Chandler’s first argument is that the district court required her to pay attorney fees pursuant to Fed. R. Civ. P. 41(d) and that “attorney fees are not available under Rule 41(d).” Rogers v. WalMart Stores, Inc., 230 F.3d 868, 874 (6th Cir.2000). Defendant counters that the condition on Chandler’s ability to refile was imposed pursuant to Rule 41(a)(2) and not Rule 41(d). Rule 41(a)(2) authorizes the district court to voluntarily dismiss “upon such terms and conditions as the court deems proper.” Prior to voluntarily dismissing Chandler II, the district court specifically found that under the circumstances, it was proper to condition Chandler’s ability to refile on her paying defendant’s attorney fees. Thus, the district court did not abuse its discretion as it has the authority to condition refiling on payment of attorney fees pursuant to Rule 41(a)(2).

As the district court had the authority to impose a condition on refiling. Chandler claims that the district court abused its discretion by not considering her financial ability to meet the refiling condition. This court has explicitly rejected this argument. Duffy, 218 F.3d at 630 n. 4. Therefore, the district court did not abuse its discretion by not tailoring its condition for refiling to Chandler’s financial means.

III.

For the foregoing reasons, we AFFIRM the district court’s dismissal with prejudice.

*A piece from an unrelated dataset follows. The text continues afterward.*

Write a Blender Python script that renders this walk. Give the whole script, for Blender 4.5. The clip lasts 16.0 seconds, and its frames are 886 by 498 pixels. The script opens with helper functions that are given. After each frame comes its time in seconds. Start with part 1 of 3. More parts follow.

. In 1996, Chandler asserted claims of race and age discrimination in violation of federal and state law and claims of retaliation based on race and age in violation of federal and state law. Chandler v. Case W. Reserve Univ., No. 96-CV-0461 (N.D.Ohio) ("Chandler I”). On appeal, this court affirmed the district court's order granting the University summary judgment. Chandler I, No. 97-4465, 1999 WL 196530, 1999 U.S.App. LEXIS 5355 (6th Cir. Mar. 22, 1999).